What is required: Gather up every line from the entries below that uses the word "radians".

[3D scene code data]
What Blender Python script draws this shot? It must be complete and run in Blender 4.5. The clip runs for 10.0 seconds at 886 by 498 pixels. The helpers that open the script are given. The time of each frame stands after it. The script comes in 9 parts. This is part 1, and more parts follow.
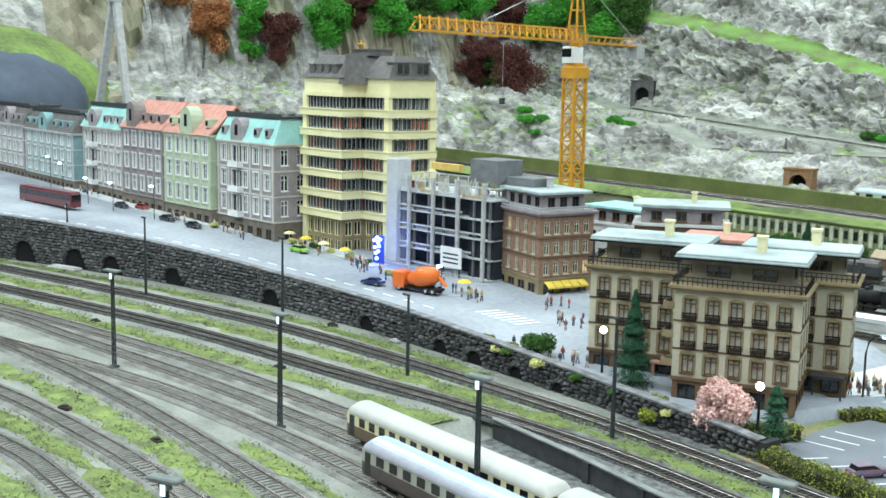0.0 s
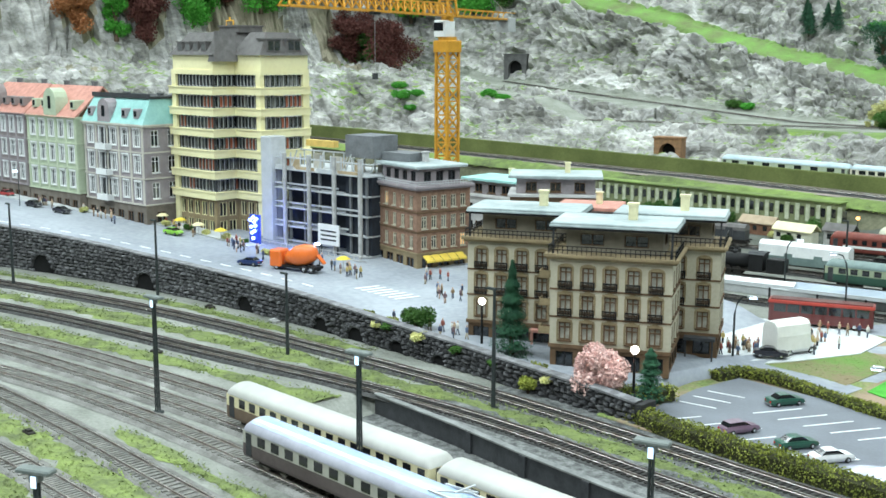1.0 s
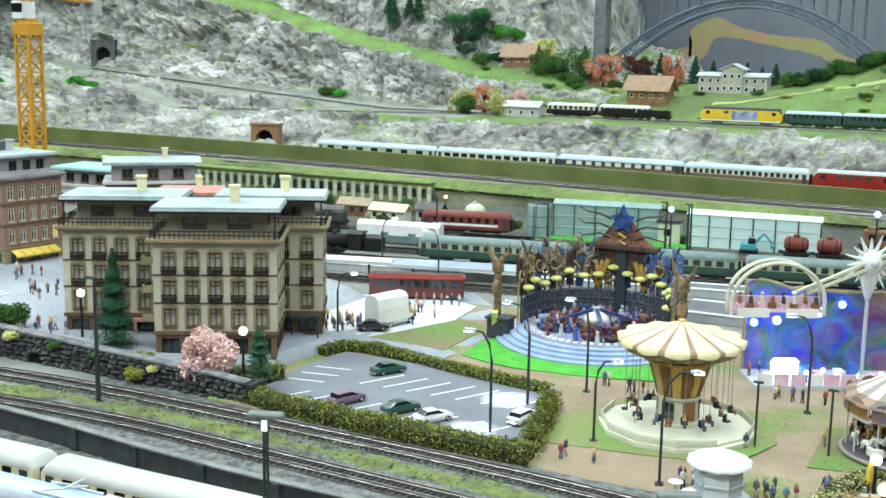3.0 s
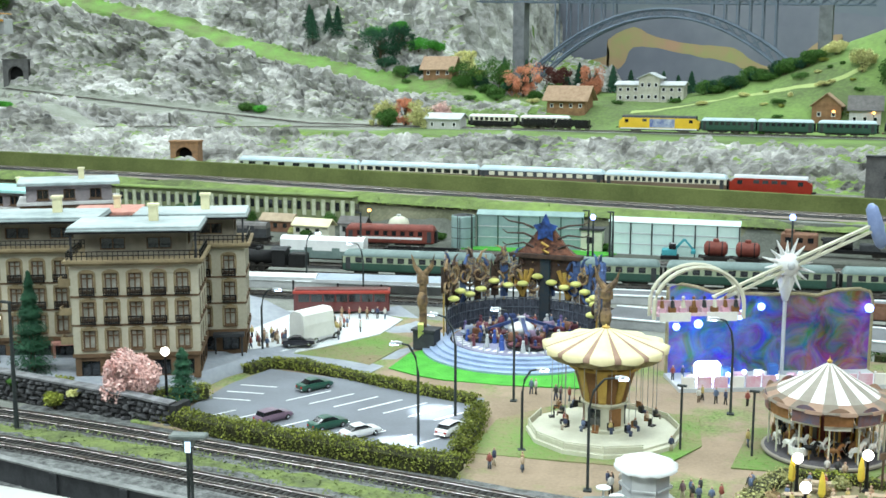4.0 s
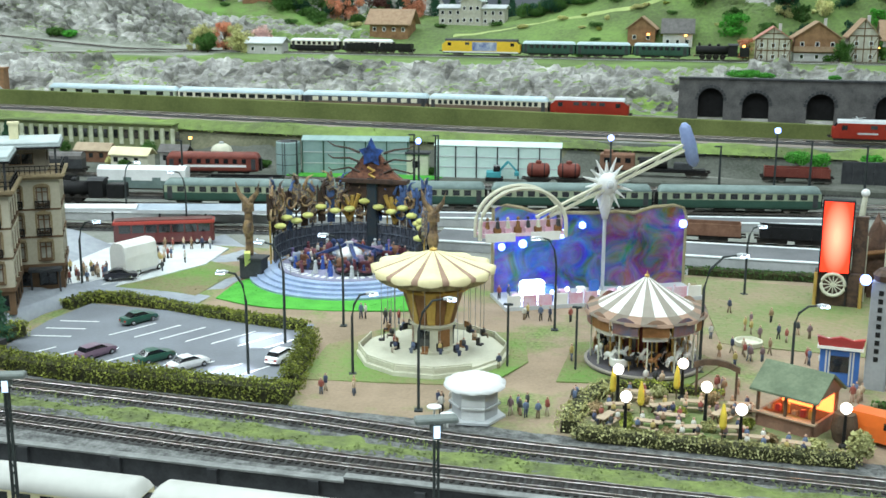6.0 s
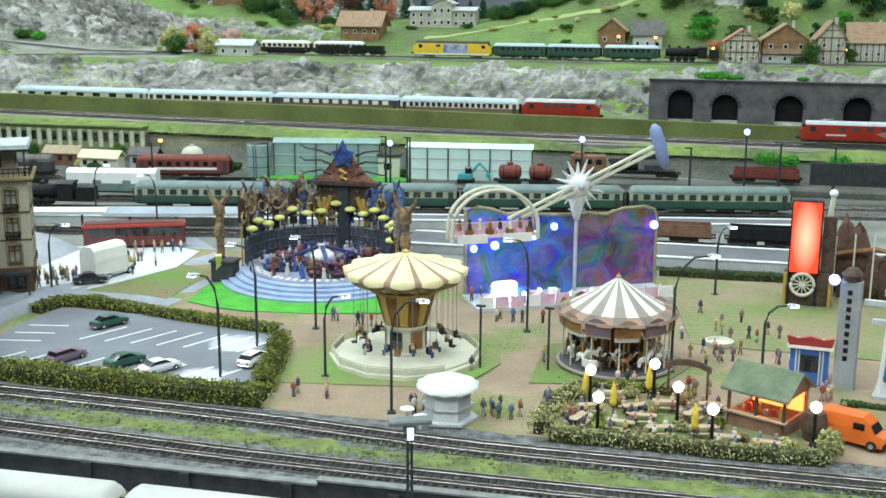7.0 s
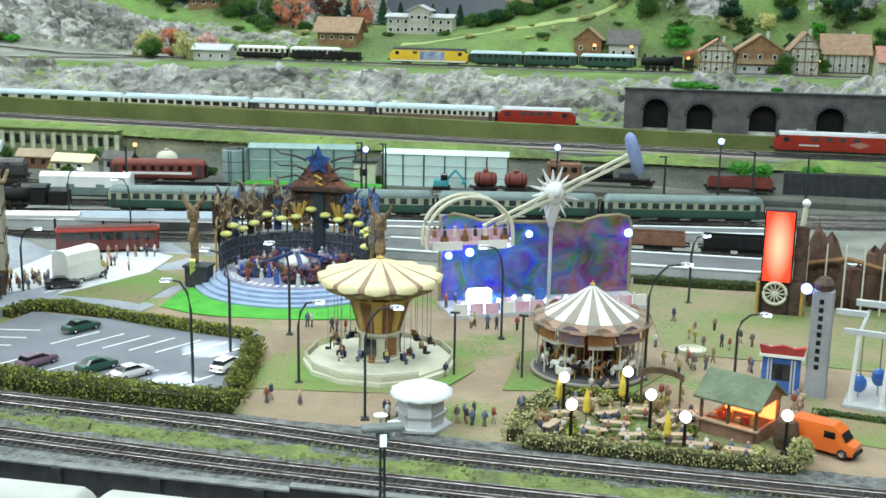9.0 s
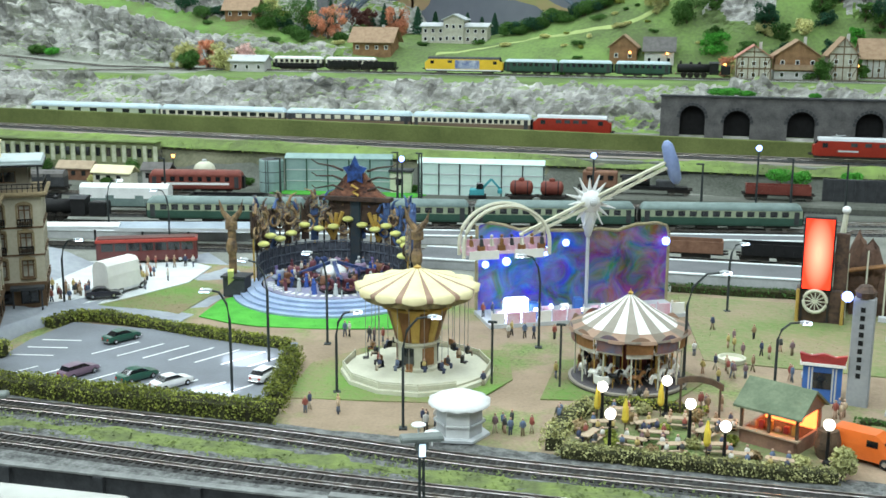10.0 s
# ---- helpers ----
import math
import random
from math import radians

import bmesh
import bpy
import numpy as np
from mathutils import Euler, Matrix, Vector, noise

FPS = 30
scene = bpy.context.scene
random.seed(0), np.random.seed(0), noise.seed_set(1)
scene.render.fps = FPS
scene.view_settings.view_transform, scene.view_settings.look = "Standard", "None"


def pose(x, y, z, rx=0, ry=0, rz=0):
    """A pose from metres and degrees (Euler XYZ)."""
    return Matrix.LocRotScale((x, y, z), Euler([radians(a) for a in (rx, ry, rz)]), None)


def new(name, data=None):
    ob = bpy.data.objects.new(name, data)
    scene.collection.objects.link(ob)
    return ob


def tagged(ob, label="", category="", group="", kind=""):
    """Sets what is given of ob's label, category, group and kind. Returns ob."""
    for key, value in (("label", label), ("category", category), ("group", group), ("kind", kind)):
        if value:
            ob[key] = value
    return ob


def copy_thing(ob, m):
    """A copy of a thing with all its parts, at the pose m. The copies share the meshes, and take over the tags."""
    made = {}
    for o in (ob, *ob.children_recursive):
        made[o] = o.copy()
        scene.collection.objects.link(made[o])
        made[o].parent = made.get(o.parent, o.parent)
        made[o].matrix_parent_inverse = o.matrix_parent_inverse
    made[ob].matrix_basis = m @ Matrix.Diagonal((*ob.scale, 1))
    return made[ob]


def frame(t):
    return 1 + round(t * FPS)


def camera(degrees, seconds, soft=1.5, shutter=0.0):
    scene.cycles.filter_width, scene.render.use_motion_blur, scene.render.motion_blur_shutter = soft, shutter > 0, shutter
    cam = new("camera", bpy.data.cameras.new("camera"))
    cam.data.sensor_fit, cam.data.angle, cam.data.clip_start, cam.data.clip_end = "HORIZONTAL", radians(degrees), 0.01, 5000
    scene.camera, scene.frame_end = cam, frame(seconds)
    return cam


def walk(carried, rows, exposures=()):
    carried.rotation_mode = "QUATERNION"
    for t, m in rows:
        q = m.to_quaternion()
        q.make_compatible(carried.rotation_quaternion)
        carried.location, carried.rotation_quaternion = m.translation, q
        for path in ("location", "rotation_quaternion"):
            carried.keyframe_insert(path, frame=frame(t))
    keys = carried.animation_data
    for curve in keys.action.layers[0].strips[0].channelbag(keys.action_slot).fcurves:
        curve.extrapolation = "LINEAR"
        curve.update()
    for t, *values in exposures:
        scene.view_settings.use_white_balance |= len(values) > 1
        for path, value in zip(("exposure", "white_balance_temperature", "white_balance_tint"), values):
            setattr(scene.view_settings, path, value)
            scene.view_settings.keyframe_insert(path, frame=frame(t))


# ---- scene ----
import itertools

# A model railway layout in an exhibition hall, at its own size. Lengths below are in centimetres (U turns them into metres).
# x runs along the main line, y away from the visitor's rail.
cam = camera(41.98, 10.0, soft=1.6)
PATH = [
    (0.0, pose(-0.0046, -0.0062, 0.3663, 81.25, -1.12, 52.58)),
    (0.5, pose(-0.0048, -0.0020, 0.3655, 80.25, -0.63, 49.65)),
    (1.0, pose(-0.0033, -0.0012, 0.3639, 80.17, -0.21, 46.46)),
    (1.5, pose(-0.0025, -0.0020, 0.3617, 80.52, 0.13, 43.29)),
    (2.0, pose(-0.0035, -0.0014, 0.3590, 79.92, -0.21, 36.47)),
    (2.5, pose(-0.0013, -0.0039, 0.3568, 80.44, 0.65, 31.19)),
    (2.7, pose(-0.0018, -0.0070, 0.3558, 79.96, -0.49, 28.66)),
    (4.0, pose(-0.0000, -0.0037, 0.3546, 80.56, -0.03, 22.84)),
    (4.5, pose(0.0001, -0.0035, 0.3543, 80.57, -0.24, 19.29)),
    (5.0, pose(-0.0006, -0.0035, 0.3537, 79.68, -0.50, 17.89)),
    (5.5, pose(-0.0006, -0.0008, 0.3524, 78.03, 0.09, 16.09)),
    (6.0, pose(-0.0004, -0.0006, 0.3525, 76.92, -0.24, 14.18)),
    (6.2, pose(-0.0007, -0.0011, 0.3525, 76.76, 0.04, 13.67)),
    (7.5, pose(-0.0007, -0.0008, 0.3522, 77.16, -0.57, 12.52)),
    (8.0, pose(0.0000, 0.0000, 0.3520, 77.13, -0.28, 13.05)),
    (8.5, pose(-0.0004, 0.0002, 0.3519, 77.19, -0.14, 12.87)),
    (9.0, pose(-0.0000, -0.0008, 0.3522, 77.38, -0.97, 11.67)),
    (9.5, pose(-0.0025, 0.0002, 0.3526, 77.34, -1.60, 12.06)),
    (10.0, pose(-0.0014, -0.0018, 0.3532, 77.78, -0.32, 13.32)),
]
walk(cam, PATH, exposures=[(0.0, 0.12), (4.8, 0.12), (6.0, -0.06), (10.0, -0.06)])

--

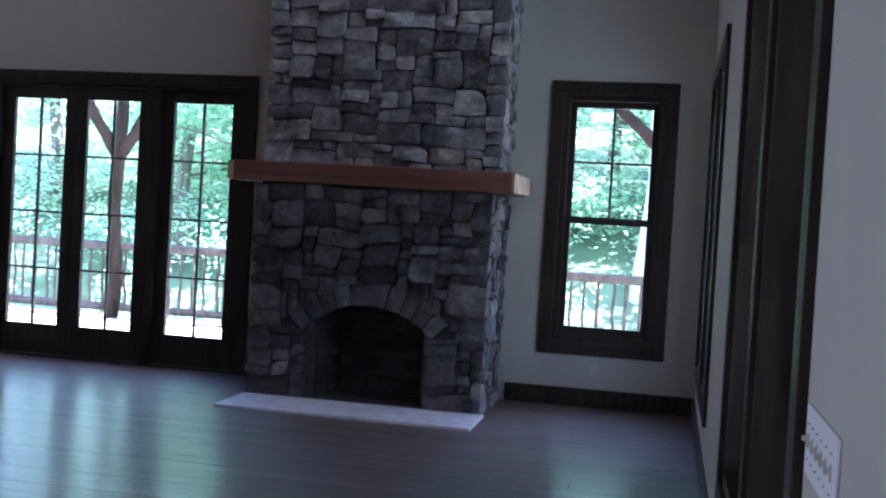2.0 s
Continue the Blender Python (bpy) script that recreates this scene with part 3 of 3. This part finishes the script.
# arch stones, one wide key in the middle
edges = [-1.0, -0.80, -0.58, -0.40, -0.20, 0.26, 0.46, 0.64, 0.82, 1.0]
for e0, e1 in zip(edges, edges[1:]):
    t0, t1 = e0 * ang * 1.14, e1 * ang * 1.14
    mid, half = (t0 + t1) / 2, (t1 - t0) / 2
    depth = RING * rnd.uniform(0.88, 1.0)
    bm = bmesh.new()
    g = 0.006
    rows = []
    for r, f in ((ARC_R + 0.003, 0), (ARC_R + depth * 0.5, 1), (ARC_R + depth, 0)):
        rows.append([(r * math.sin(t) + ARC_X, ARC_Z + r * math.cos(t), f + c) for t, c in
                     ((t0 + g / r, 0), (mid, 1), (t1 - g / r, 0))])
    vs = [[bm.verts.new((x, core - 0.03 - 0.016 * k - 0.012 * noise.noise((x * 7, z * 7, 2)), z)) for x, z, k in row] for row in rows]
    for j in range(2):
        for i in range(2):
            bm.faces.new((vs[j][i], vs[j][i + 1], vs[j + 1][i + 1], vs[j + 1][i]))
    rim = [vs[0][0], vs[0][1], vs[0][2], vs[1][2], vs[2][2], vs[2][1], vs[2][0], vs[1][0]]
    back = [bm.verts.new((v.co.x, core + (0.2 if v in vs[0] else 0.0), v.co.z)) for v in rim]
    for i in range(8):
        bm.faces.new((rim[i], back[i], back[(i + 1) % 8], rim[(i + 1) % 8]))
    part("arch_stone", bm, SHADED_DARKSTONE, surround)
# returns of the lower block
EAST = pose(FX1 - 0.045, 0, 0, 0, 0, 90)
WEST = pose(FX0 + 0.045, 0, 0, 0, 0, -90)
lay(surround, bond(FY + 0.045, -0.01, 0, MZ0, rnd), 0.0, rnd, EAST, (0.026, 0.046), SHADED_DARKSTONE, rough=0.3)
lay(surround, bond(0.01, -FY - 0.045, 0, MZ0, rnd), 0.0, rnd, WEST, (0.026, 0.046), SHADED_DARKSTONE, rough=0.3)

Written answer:
from math import radians
    return Matrix.LocRotScale((x, y, z), Euler([radians(a) for a in (rx, ry, rz)]), None)
    cam.data.sensor_fit, cam.data.angle, cam.data.clip_start, cam.data.clip_end = "HORIZONTAL", radians(degrees), 0.01, 5000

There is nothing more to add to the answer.